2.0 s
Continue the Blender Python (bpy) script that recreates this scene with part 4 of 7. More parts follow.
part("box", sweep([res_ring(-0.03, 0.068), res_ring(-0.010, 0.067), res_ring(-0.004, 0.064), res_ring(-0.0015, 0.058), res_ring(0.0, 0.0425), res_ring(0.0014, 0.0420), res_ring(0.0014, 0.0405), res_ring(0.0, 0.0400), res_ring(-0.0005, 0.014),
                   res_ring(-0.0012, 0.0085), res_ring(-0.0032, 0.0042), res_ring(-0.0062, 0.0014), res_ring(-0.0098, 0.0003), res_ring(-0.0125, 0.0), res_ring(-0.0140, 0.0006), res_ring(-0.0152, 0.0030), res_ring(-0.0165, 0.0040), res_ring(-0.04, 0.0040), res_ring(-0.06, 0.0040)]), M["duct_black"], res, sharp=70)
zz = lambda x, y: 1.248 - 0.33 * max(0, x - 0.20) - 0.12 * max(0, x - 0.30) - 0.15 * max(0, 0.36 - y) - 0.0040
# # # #
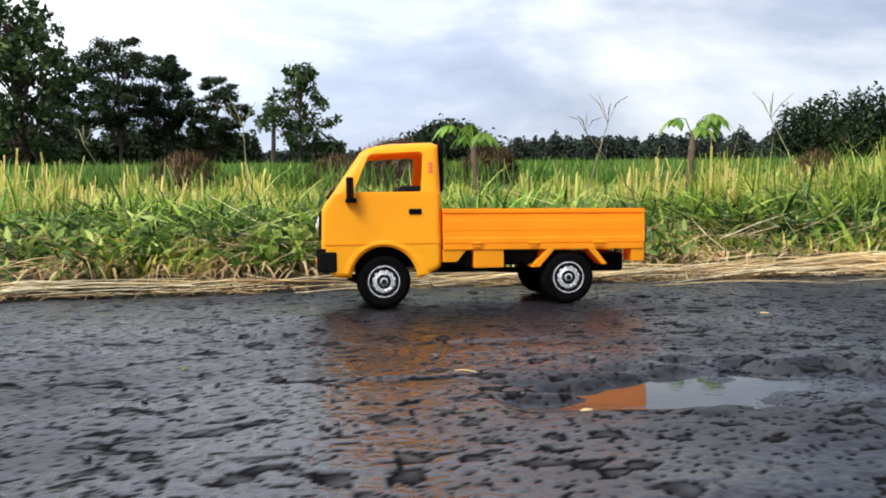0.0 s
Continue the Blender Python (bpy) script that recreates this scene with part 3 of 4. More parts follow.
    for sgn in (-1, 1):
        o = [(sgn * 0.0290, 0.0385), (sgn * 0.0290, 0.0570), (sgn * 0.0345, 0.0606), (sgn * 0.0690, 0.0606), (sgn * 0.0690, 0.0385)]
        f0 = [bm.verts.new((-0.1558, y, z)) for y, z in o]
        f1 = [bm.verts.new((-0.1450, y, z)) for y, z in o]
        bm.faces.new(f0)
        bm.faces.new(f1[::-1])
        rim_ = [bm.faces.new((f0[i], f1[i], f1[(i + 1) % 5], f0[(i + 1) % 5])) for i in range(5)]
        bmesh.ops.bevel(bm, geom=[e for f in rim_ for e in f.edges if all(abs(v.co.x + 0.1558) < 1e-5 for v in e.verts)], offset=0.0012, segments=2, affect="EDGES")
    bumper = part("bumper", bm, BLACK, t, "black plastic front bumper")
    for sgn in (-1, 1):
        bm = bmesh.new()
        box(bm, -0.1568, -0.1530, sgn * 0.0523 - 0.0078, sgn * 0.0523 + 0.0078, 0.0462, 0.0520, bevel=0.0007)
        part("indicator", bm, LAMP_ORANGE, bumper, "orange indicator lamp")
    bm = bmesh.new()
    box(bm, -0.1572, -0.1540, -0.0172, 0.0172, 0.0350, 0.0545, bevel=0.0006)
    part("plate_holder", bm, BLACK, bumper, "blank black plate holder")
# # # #
TASK GOAL -
In the records above, how many lines include the string "Blender"? Answer with only the number.

RESPONSE -
2